Monday, January 14, 2008

more from #70


This is my class from Russian school. Second grade, which means...1995, I think. I am in the middle row, wearing the pink shirt. One of the only girls without a huge bow in her hair. To the left of me (your left, not mine) is my best friend Katya Ascheulova. She befriended me in first grade when I arrived and we remained friends through fifth when I left. I last saw her around 2002, still at #70. I wonder where she is now. She lived with her mother, mother's boyfriend (? they called him their uncle), half-sister, and occasionally cousin. They had a three-room house - meaning, kitchen, living room, bedroom. There was an outhouse around the back near the chicken coop and small garden, and they bathed at relatives' houses. Katya loved coming to our apartment and playing with my Barbies. She and her sister made their own Barbie clothes.

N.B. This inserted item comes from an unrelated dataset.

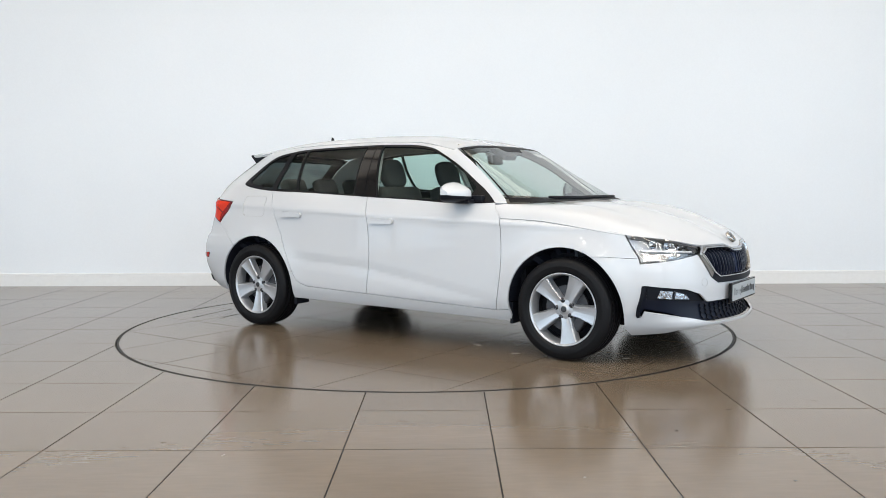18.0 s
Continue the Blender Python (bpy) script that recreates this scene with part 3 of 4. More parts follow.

To the right of me is Polina. Two people over is another Katya. There were three, I think. This Katya was always sick and pale. Two people over is Pasha. He was tall. The second from the right in the front row is Dasha. Dasha was in my class every year I was at #70. She was teeny-tiny, and often the teachers' favorite. She and this kid Dima would sit in the front row. The girl in the top row with the white bow is Nastya.

I wish I remembered more names, and more about these faces. Russian school strongly influenced who I am today, but I hardly remember it. I concluded recently, in all seriousness, that I must have blocked a lot of it out of my memory.

My teacher, in the middle of the back row, is Inna Vladimirovna. She taught me and my sister for three years each. She was a great teacher. When we came to the States for six months and I forgot all my Russian, she tutored me after we got back and helped me relearn it. She is probably in her 70s now. I wonder if she's still alive. My dad saw her in 2003ish, but that's all I know.

The kid looking away, in the top row, just to the left of me, is Eldar Djangirov. Eldar is now a brilliant jazz pianist based out of New York City. He was always good at piano, and in 1998 (after I left for Kazakhstan), he was discovered by an American benefactor during a competition in Siberia, and was brought to the US to study. I forgot about Eldar until my sister heard he was playing at her school, and put two and two together. We rediscovered him, I found him on facebook, etc. I went to see him play in Tulsa in April and talked to him afterwards. Pretty crazy. His third album came out in June and was nominated for a Best Contemporary Jazz Album Grammy Award. He's really good. Check him out.

2 comments:

Becky Myers said...

dang. he is really good.

Anonymous said...

I didn't know he'd been nominated for a grammy! WOW!